Leave out any pictures and transcribe all other data below exactly.
— Start of DATASET EXCERPT —
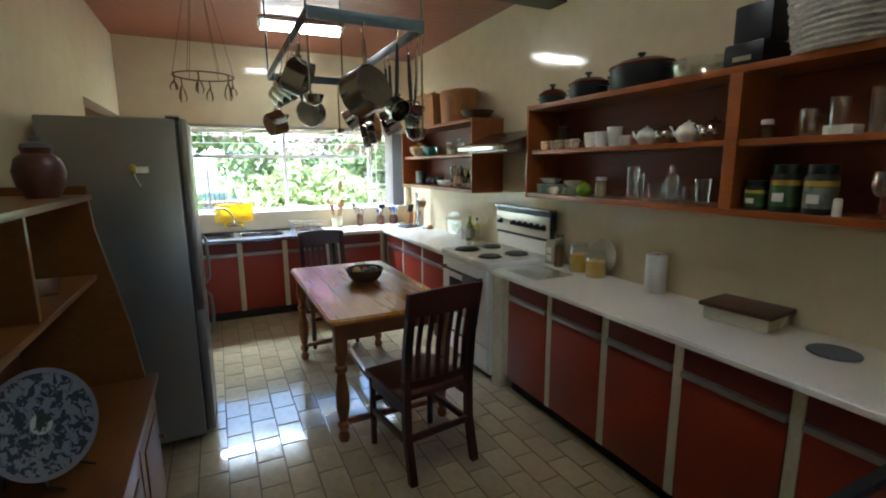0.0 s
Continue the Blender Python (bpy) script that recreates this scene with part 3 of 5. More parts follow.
hd = thing("range_hood", "slim brushed steel range hood over the stove", "range hood", pose(4.0, 4.18, 1.76))
bm = bmesh.new()
prof = [(4.245, 1.77), (3.80, 1.775), (3.775, 1.79), (3.775, 1.815), (3.93, 1.86), (4.10, 1.93), (4.245, 1.945)]
sides = [[bm.verts.new((x, y, z)) for x, z in prof] for y in (3.82, 4.54)]
bm.faces.new(sides[0]); bm.faces.new(sides[1][::-1])
for k in range(len(prof)):
    bm.faces.new((sides[0][k], sides[0][(k + 1) % 7], sides[1][(k + 1) % 7], sides[1][k]))
part("canopy", bm, M_STEEL, hd, world_space=True)
for y in (3.814, 4.541):
    bm = bmesh.new()
    ends = [[bm.verts.new((x, y + q, z)) for x, z in ((4.244, 1.772), (3.96, 1.776), (3.93, 1.80), (4.02, 1.87), (4.10, 1.925), (4.244, 1.94))] for q in (0, 0.005)]
    bm.faces.new(ends[0]); bm.faces.new(ends[1][::-1])
    for k in range(6):
        bm.faces.new((ends[0][k], ends[0][(k + 1) % 6], ends[1][(k + 1) % 6], ends[1][k]))
    part("end_cap", bm, M_CASTBLACK, hd, "black plastic end cap", world_space=True)
part("front_lip", bx(3.765, 3.785, 3.81, 4.55, 1.772, 1.82, 0.006), M_POLISH, hd, world_space=True)
part("filter", bx(3.83, 4.2, 3.87, 4.49, 1.762, 1.772), M_HANDLE, hd, "grey grease filter", world_space=True)


# ---- wall shelves ----
def wall_shelf(y0, y1, z0, z1, mid, dividers, label, f=3.92):
    s = thing("wall_shelf", label, "wall shelf", pose(4.08, (y0 + y1) / 2, z0))
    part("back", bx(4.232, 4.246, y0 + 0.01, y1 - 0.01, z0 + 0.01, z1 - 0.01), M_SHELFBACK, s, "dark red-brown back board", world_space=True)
    part("board", bx(f, 4.232, y0 + 0.022, y1 - 0.022, z1 - 0.032, z1, 0.003), M_SHELF, s, "top board", world_space=True)
    part("board", bx(f, 4.232, y0 + 0.022, y1 - 0.022, z0, z0 + 0.032, 0.003), M_SHELF, s, "bottom board", world_space=True)
    for y in (y0, y1 - 0.022):
        part("side", bx(f - 0.005, 4.245, y, y + 0.022, z0 - 0.002, z1 + 0.002, 0.003), M_SHELF, s, world_space=True)
    cuts = [y0 + 0.022, *dividers, y1 - 0.022]
    for y in dividers:
        part("divider", bx(f - 0.003, 4.231, y - 0.03, y + 0.03, z0 + 0.033, z1 - 0.033, 0.003), M_SHELF, s, world_space=True)
    for a, b in zip(cuts, cuts[1:]):
        part("board", bx(f + 0.01, 4.231, a + 0.031, b - 0.031, mid, mid + 0.028, 0.003), M_SHELF, s, "middle board", world_space=True)
    return s


wall_shelf(0.95, 3.79, 1.42, 2.08, 1.735, (2.24,), "long open wooden wall shelf full of crockery", 3.95)
wall_shelf(4.56, 6.30, 1.41, 2.075, 1.735, (), "open wooden wall shelf with spices and bowls")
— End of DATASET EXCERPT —
• **ANSWER TO THE PROBLEM**:
0.0 s
Continue the Blender Python (bpy) script that recreates this scene with part 3 of 5. More parts follow.
hd = thing("range_hood", "slim brushed steel range hood over the stove", "range hood", pose(4.0, 4.18, 1.76))
bm = bmesh.new()
prof = [(4.245, 1.77), (3.80, 1.775), (3.775, 1.79), (3.775, 1.815), (3.93, 1.86), (4.10, 1.93), (4.245, 1.945)]
sides = [[bm.verts.new((x, y, z)) for x, z in prof] for y in (3.82, 4.54)]
bm.faces.new(sides[0]); bm.faces.new(sides[1][::-1])
for k in range(len(prof)):
    bm.faces.new((sides[0][k], sides[0][(k + 1) % 7], sides[1][(k + 1) % 7], sides[1][k]))
part("canopy", bm, M_STEEL, hd, world_space=True)
for y in (3.814, 4.541):
    bm = bmesh.new()
    ends = [[bm.verts.new((x, y + q, z)) for x, z in ((4.244, 1.772), (3.96, 1.776), (3.93, 1.80), (4.02, 1.87), (4.10, 1.925), (4.244, 1.94))] for q in (0, 0.005)]
    bm.faces.new(ends[0]); bm.faces.new(ends[1][::-1])
    for k in range(6):
        bm.faces.new((ends[0][k], ends[0][(k + 1) % 6], ends[1][(k + 1) % 6], ends[1][k]))
    part("end_cap", bm, M_CASTBLACK, hd, "black plastic end cap", world_space=True)
part("front_lip", bx(3.765, 3.785, 3.81, 4.55, 1.772, 1.82, 0.006), M_POLISH, hd, world_space=True)
part("filter", bx(3.83, 4.2, 3.87, 4.49, 1.762, 1.772), M_HANDLE, hd, "grey grease filter", world_space=True)


# ---- wall shelves ----
def wall_shelf(y0, y1, z0, z1, mid, dividers, label, f=3.92):
    s = thing("wall_shelf", label, "wall shelf", pose(4.08, (y0 + y1) / 2, z0))
    part("back", bx(4.232, 4.246, y0 + 0.01, y1 - 0.01, z0 + 0.01, z1 - 0.01), M_SHELFBACK, s, "dark red-brown back board", world_space=True)
    part("board", bx(f, 4.232, y0 + 0.022, y1 - 0.022, z1 - 0.032, z1, 0.003), M_SHELF, s, "top board", world_space=True)
    part("board", bx(f, 4.232, y0 + 0.022, y1 - 0.022, z0, z0 + 0.032, 0.003), M_SHELF, s, "bottom board", world_space=True)
    for y in (y0, y1 - 0.022):
        part("side", bx(f - 0.005, 4.245, y, y + 0.022, z0 - 0.002, z1 + 0.002, 0.003), M_SHELF, s, world_space=True)
    cuts = [y0 + 0.022, *dividers, y1 - 0.022]
    for y in dividers:
        part("divider", bx(f - 0.003, 4.231, y - 0.03, y + 0.03, z0 + 0.033, z1 - 0.033, 0.003), M_SHELF, s, world_space=True)
    for a, b in zip(cuts, cuts[1:]):
        part("board", bx(f + 0.01, 4.231, a + 0.031, b - 0.031, mid, mid + 0.028, 0.003), M_SHELF, s, "middle board", world_space=True)
    return s


wall_shelf(0.95, 3.79, 1.42, 2.08, 1.735, (2.24,), "long open wooden wall shelf full of crockery", 3.95)
wall_shelf(4.56, 6.30, 1.41, 2.075, 1.735, (), "open wooden wall shelf with spices and bowls")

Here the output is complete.